Current Information:

Born & Enlisted-Marylebone

Lancashire Landing Cemetery, Gallipoli

Gallipoli 1915

On 25 April, British, Australian and New Zealand forces landed on the Gallipoli peninsula. The plan was that these forces would soon defeat a demoralised Turkish army, knock Turkey out of the war, open up the Mediterranean to the Russian navy and threaten Austro-Hungary from the south. None of these things were achieved despite nine months of hard fighting in terrible conditions. It was an heroic failure.

By the middle of June 1915, there had been three attempts at Helles to capture the village of Krithia and the heights of Achi Baba beyond it and all three had failed at great cost in human life.
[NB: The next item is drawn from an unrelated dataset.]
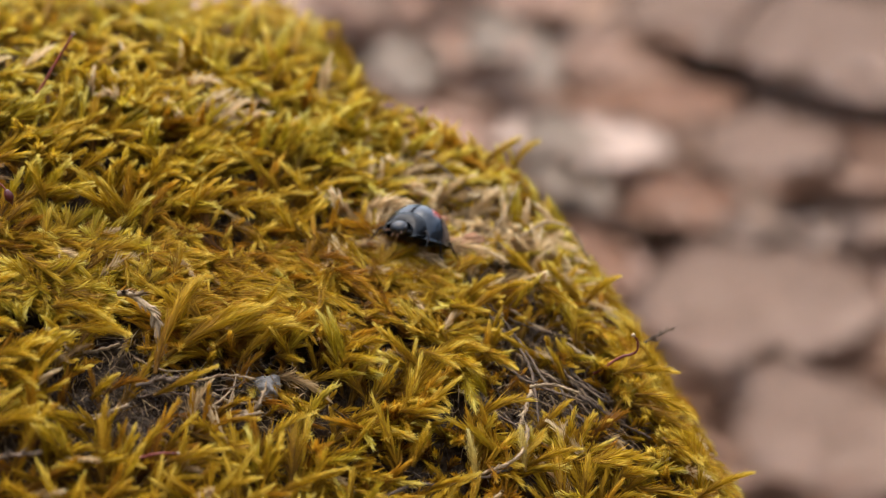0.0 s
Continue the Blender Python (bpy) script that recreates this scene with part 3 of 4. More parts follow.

Future plans now revolved around fresh divisions arriving from Britain but that was still six weeks off and in the meantime it was a matter of holding the line and through a series of small attacks and raids trying to undermine, often literally, the Turkish positions.

147 Brigade, Royal Field Artillery were attached to 29th Division which landed at Gallipoli on 25th April, 1915. Whilst in action they had been hampered by two important factors. First was the acute shortage of shells which meant that their support for infantry attacks and counter battery activity were sorely limited. But even if there had been plenty of ammunition it may not have made a great difference because the positions held by the Turks were largely unknown. Nevertheless they fired away whilst at the same time being vulnerable themselves to the enemy artillery and snipers. James Urry died of wounds on 17th June, 1915, but as yet there is no information as to when and where he was wounded.